THE BLOG

Universal Credit - All Stick and No Carrot!

08/01/2014 16:40 GMT | Updated 10/03/2014 09:59 GMT

Following the Guardian's revelations about Cabinet tensions over Universal Credit, I thought it might be helpful to take people back to what the government said was the central purpose of the project - to make work pay. UC was meant to improve claimants' incentives to look for jobs - the carrot - while ensuring the consequences of not doing so were clear - the stick.

Unfortunately the delivery of the carrot is receding rapidly, and all we are left with is the stick!

Devil in the detail

The overall concept of Universal Credit is not a bad one, insofar as it seeks to simplify the benefit system and would make the process of moving from unemployment to employment (and vice versa) much easier.

Whether UC will have good or bad outcomes for people depends in large part on the details, such as the levels of payment, the rates at which these payments drop off as earnings rise, and the levels of additional payments to meet special needs. These have been set in such a way as to allow people to start work on fewer hours with comparatively limited impact on their benefits.

However it is impossible to draw any conclusions on whether these levels, rates and payments will have the desired effect because UC's rollout has been so slow and limited.

Delays and more delays

The original plan was that by October 2013 all new claimants for the two main out of work benefits - Job Seekers Allowance (for the unemployed) and Employment and Support Allowance (for those who can't work due to sickness or disability) - would be on UC. But in September 2013 only 2,100 claims for UC had been dealt with across the whole of the UK.

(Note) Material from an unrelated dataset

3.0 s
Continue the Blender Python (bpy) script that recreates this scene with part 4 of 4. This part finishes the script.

Despite this as recently as September the Work and Pensions secretary Iain Duncan Smith was still insisting that the whole process would be complete by 2017. But then last month the government admitted that its projection - that it would have 4.4million people claiming UC by 2015/16 - was being slashed to 400,000!

IT write offs

£41million of software has been written off and a further £91million is being 'written down' over five years. It appears that what has been developed so far isn't going to be able to do the job, and is only a stop-gap measure for handling claims, while yet another system is being developed.

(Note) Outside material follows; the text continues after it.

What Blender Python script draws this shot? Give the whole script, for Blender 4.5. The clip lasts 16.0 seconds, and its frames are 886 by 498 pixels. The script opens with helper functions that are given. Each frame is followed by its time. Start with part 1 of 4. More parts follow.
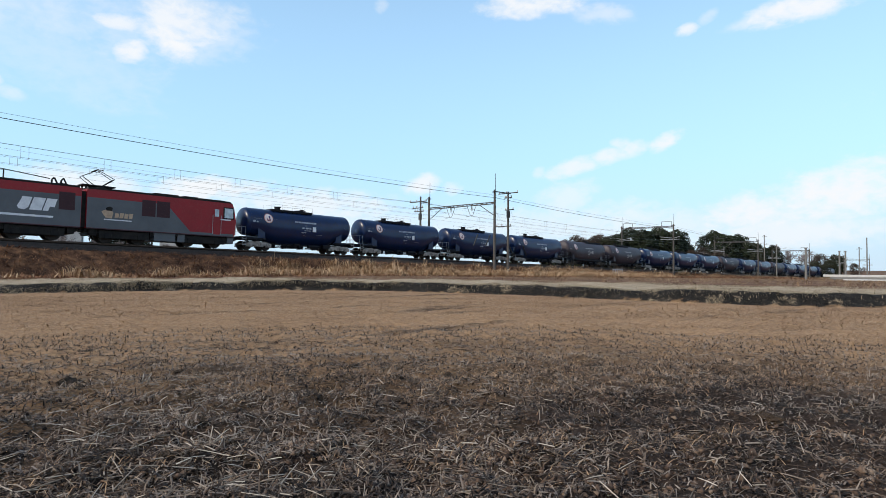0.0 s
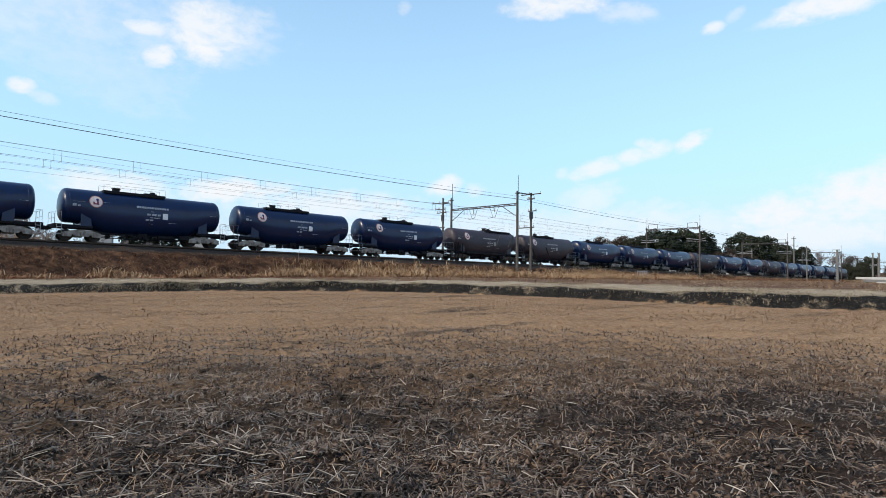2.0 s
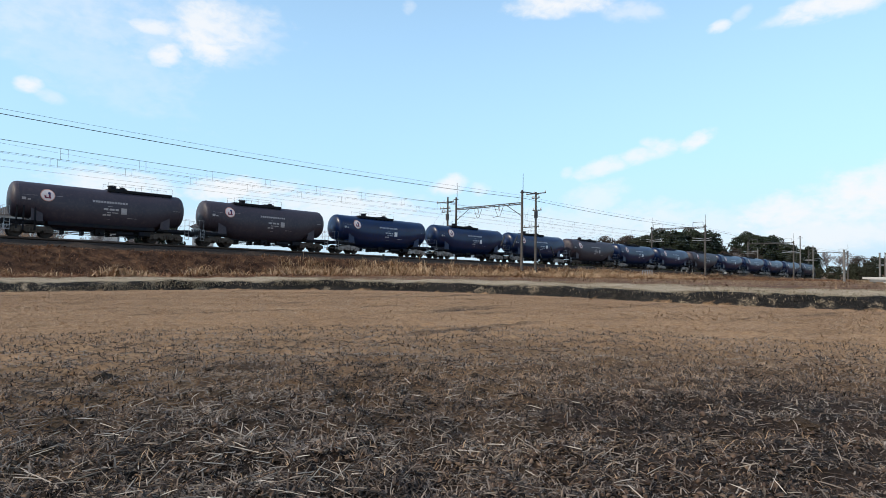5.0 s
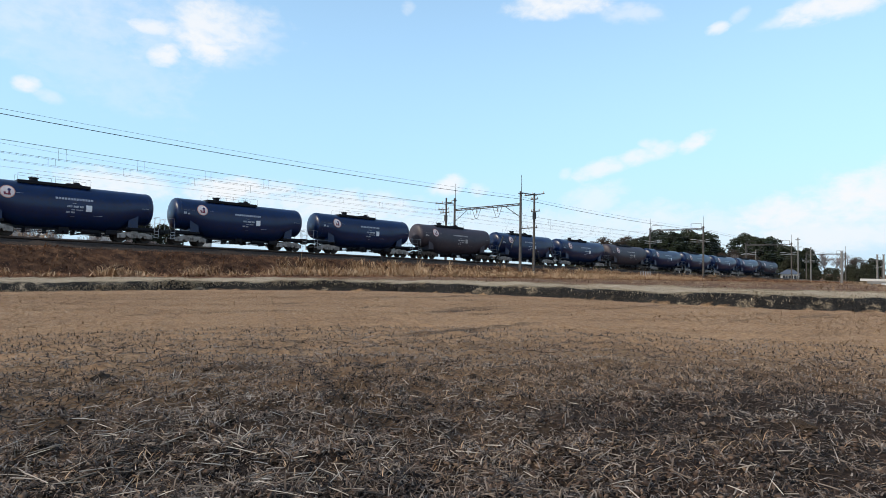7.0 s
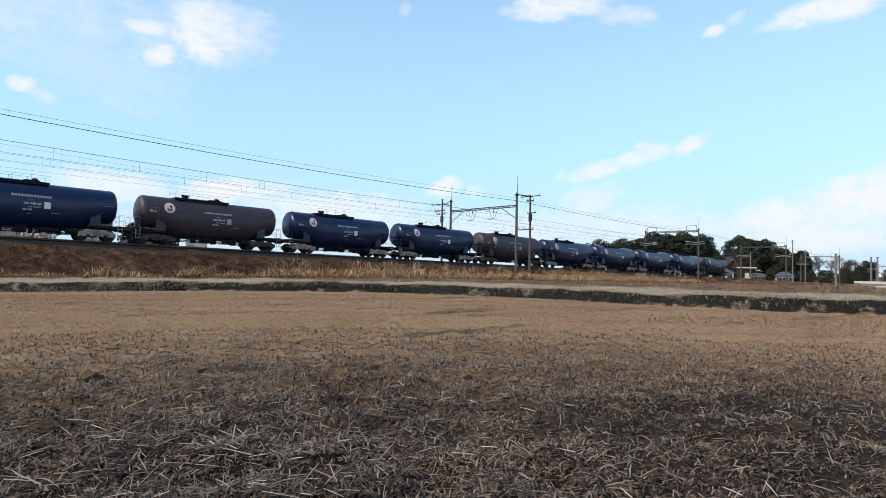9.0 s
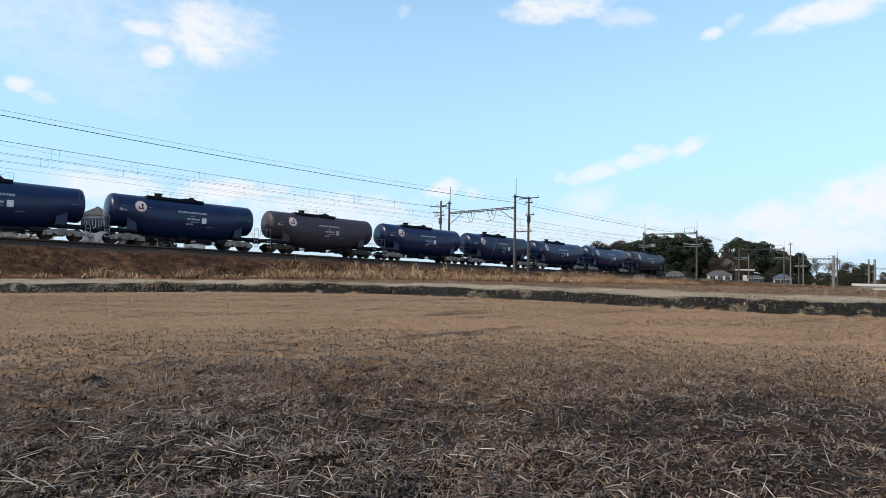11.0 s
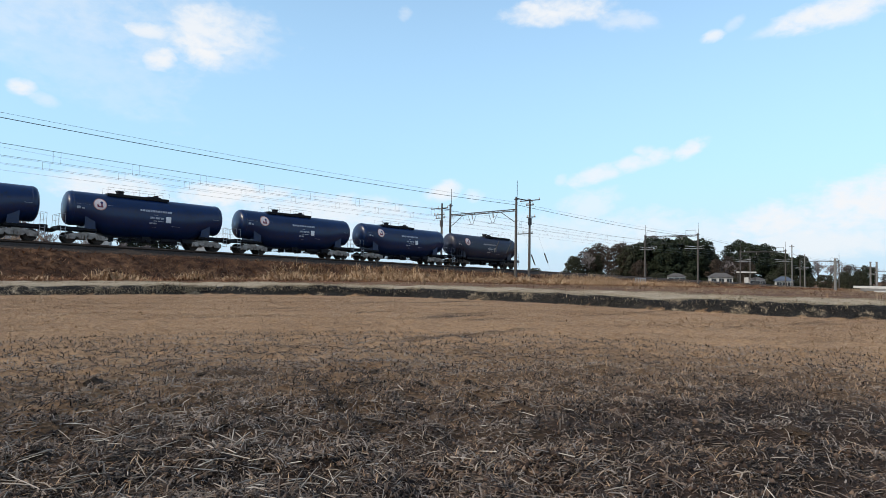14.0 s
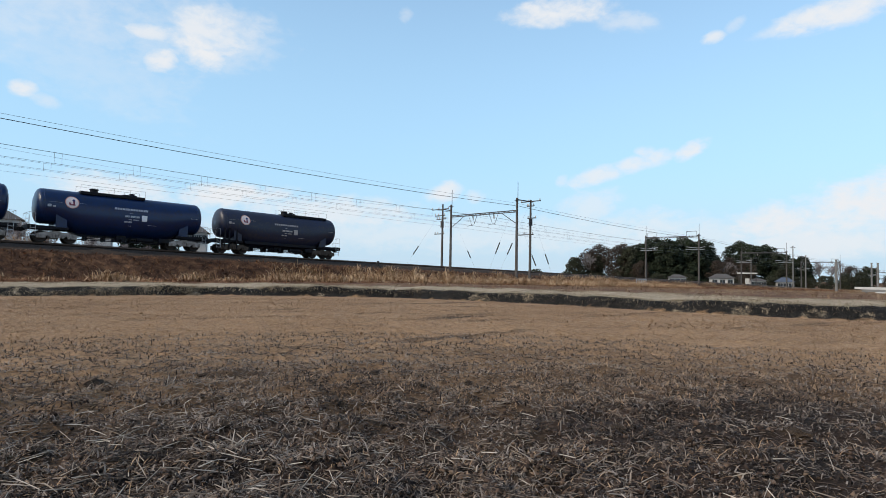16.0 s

This new 'digital solution' is not to be confused with 'digital by default', which was constantly talked of during the passage of the legislation. We were told this would enable people not only to fill out a claim form online - which is already possible for JSA - but also do things like report changes in circumstances, enabling levels of payment to be adjusted automatically. Unfortunately it appears that no Minister thought about security and identity verification for such transactions, and the idea has been quietly dropped.

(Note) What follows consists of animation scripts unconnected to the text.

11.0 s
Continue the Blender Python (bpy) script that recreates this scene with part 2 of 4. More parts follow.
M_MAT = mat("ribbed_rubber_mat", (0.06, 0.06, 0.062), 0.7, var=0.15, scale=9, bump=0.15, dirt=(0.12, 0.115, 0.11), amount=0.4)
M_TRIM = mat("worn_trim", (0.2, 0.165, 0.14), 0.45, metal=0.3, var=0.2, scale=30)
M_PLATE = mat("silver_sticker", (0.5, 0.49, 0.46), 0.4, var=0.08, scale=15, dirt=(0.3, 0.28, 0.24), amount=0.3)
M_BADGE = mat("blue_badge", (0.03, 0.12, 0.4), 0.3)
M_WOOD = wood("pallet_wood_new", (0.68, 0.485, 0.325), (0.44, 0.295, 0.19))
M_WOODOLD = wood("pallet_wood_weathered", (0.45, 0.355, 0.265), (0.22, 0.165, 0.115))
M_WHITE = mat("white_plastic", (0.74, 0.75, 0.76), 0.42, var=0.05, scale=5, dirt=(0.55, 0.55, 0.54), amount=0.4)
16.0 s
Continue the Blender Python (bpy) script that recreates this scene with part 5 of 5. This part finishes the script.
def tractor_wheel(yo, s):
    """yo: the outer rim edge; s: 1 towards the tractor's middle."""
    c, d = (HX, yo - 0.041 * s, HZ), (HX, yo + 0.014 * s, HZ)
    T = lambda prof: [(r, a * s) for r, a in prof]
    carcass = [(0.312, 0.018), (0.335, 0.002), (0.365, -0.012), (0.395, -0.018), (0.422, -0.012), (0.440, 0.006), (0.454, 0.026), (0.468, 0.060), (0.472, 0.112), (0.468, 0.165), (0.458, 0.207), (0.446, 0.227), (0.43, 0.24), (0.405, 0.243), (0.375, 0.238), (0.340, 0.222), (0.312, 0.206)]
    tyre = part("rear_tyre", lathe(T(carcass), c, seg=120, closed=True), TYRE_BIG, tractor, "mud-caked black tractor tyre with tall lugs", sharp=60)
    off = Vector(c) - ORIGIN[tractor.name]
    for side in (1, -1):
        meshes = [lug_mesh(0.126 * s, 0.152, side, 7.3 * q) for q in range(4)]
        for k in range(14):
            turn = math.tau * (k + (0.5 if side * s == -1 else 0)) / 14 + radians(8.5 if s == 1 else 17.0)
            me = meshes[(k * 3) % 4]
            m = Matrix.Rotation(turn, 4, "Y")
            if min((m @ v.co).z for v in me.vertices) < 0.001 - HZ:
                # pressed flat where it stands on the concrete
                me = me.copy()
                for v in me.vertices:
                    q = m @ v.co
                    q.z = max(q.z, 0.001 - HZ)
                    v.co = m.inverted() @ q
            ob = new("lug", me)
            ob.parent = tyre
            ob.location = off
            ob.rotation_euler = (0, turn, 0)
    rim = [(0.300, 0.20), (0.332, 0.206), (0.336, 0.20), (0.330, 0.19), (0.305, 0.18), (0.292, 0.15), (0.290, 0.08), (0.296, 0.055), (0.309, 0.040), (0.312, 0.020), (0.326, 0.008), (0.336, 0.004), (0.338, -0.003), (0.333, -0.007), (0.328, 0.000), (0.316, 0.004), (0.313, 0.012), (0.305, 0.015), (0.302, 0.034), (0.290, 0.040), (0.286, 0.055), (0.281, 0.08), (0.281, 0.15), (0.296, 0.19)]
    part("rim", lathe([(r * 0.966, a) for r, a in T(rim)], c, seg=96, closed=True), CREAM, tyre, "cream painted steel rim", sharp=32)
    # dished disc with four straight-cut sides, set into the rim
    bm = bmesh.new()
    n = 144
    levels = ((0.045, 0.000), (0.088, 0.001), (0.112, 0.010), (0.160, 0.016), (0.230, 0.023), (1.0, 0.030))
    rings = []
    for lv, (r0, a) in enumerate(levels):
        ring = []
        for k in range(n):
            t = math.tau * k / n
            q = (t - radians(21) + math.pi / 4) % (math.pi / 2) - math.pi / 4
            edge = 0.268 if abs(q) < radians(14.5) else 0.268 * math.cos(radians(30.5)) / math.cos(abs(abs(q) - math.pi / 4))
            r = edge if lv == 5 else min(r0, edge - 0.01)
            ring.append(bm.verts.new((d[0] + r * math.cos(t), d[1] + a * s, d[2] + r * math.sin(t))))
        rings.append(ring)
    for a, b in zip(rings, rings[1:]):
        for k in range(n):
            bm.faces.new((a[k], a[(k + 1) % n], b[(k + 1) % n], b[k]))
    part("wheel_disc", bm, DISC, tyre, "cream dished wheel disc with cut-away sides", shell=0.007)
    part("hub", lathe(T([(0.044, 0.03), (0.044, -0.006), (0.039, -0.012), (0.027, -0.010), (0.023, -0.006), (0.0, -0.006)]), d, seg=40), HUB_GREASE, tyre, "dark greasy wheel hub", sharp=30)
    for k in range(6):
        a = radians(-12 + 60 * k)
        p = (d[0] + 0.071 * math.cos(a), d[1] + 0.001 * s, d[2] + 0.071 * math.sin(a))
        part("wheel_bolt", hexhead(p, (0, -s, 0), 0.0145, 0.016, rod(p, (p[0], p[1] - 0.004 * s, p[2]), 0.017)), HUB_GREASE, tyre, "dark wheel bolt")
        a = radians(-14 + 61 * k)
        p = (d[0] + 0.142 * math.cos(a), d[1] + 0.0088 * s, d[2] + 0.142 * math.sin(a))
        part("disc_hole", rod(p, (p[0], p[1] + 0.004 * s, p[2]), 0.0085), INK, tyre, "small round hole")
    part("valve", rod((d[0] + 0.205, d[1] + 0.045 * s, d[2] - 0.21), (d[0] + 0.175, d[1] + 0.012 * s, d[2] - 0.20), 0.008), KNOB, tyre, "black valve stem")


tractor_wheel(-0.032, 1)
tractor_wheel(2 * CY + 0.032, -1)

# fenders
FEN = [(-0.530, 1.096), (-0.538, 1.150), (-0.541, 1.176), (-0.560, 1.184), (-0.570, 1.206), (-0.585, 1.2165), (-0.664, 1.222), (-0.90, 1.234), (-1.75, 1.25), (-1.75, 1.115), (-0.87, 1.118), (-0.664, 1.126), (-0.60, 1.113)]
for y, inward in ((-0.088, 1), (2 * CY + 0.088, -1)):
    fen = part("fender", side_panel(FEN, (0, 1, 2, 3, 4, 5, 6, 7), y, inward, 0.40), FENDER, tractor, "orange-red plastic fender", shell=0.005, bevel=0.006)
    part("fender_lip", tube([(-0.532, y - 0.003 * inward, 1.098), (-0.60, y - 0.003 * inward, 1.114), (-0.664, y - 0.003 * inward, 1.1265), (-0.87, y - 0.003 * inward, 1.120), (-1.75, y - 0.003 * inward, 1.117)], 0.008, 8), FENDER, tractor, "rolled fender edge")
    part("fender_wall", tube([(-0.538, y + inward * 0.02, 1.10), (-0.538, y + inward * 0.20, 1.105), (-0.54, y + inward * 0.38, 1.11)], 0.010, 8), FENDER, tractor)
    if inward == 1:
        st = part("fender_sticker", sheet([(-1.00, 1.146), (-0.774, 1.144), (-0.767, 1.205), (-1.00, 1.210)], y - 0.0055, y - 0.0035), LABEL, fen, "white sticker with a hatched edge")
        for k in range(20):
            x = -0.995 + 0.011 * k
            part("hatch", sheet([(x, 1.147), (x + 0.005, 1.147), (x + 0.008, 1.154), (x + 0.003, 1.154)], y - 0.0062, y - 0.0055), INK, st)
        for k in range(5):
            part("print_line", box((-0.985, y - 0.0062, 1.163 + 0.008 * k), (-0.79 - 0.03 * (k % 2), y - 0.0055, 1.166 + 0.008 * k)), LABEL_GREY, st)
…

IDS - a man losing friends?

Every time the Secretary of State comes before the Work and Pensions Select Committee (most recently in December) he admits things are going slower than he had hoped, but always assures us that the DWP now fully understands what has gone wrong, has pressed the 'reset' button, and all is 'essentially' on track.

He professes to being surprised that we don't believe his latest reassurances that everything is rolling out as planned. Even when his previous words are read back to him he brushes them aside. But when he spoke to the Commons about this, his cabinet colleagues were conspicuous by their absence, as were supportive backbenchers.

All stick and no carrot!

Does it matter if the roll out is all much slower than expected? Well yes - I think it does. For a start it increases the costs and reduces the supposed savings. It also leaves a lot of uncertainty for claimants and advisers.

But more importantly for individuals, a change associated with Universal Credit is happening NOW - the 'Claimant Commitment'. This is the 'stick' that I referred to earlier, and it replaces the old Jobseeker's Agreement. It requires those on JSA to demonstrate that they are looking for work for 35 hours per week, and failure to do so can lead to a loss of benefit. I have already been contacted by several constituents who have been treated very harshly by this new regime.

So despite the government's constant claims about Universal Credit making work pay, all we have at present is the sizeable stick of the Claimant Commitment, long before any of the carrot is in sight!